* _Dataset extract_:
────────────────

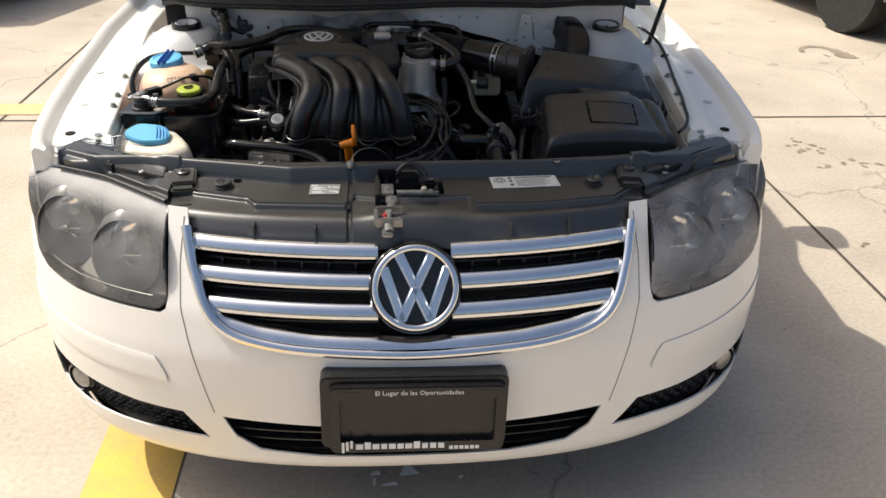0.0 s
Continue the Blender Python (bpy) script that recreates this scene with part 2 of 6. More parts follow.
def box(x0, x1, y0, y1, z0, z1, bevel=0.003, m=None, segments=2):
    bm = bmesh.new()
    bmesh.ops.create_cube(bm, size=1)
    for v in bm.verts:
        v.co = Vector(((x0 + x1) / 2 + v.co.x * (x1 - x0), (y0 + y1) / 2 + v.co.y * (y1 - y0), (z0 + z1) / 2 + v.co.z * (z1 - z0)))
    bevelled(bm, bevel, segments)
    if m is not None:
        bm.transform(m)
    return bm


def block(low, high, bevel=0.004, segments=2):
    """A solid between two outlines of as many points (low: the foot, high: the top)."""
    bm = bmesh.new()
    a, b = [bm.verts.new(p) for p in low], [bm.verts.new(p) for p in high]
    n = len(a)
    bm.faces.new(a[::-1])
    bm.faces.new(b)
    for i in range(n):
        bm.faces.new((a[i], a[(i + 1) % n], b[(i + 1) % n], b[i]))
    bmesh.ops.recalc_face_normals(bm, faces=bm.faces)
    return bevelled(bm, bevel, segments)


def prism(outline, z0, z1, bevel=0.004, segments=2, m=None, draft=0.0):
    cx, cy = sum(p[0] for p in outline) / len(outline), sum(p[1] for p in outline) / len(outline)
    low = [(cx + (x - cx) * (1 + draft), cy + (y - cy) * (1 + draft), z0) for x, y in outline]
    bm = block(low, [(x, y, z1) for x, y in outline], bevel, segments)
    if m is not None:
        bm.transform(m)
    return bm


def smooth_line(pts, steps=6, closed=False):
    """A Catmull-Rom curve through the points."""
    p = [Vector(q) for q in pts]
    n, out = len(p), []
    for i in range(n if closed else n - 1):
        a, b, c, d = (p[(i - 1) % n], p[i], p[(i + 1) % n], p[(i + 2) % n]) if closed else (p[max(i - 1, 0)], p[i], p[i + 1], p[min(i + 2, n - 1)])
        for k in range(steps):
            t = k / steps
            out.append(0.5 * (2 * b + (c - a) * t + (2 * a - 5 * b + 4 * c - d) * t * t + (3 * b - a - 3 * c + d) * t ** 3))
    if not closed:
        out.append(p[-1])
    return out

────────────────

* _Aim_: Copy out the listing exactly as it stands, but not the pictures.

* _The reply_:
0.0 s
Continue the Blender Python (bpy) script that recreates this scene with part 2 of 6. More parts follow.
def box(x0, x1, y0, y1, z0, z1, bevel=0.003, m=None, segments=2):
    bm = bmesh.new()
    bmesh.ops.create_cube(bm, size=1)
    for v in bm.verts:
        v.co = Vector(((x0 + x1) / 2 + v.co.x * (x1 - x0), (y0 + y1) / 2 + v.co.y * (y1 - y0), (z0 + z1) / 2 + v.co.z * (z1 - z0)))
    bevelled(bm, bevel, segments)
    if m is not None:
        bm.transform(m)
    return bm


def block(low, high, bevel=0.004, segments=2):
    """A solid between two outlines of as many points (low: the foot, high: the top)."""
    bm = bmesh.new()
    a, b = [bm.verts.new(p) for p in low], [bm.verts.new(p) for p in high]
    n = len(a)
    bm.faces.new(a[::-1])
    bm.faces.new(b)
    for i in range(n):
        bm.faces.new((a[i], a[(i + 1) % n], b[(i + 1) % n], b[i]))
    bmesh.ops.recalc_face_normals(bm, faces=bm.faces)
    return bevelled(bm, bevel, segments)


def prism(outline, z0, z1, bevel=0.004, segments=2, m=None, draft=0.0):
    cx, cy = sum(p[0] for p in outline) / len(outline), sum(p[1] for p in outline) / len(outline)
    low = [(cx + (x - cx) * (1 + draft), cy + (y - cy) * (1 + draft), z0) for x, y in outline]
    bm = block(low, [(x, y, z1) for x, y in outline], bevel, segments)
    if m is not None:
        bm.transform(m)
    return bm


def smooth_line(pts, steps=6, closed=False):
    """A Catmull-Rom curve through the points."""
    p = [Vector(q) for q in pts]
    n, out = len(p), []
    for i in range(n if closed else n - 1):
        a, b, c, d = (p[(i - 1) % n], p[i], p[(i + 1) % n], p[(i + 2) % n]) if closed else (p[max(i - 1, 0)], p[i], p[i + 1], p[min(i + 2, n - 1)])
        for k in range(steps):
            t = k / steps
            out.append(0.5 * (2 * b + (c - a) * t + (2 * a - 5 * b + 4 * c - d) * t * t + (3 * b - a - 3 * c + d) * t ** 3))
    if not closed:
        out.append(p[-1])
    return out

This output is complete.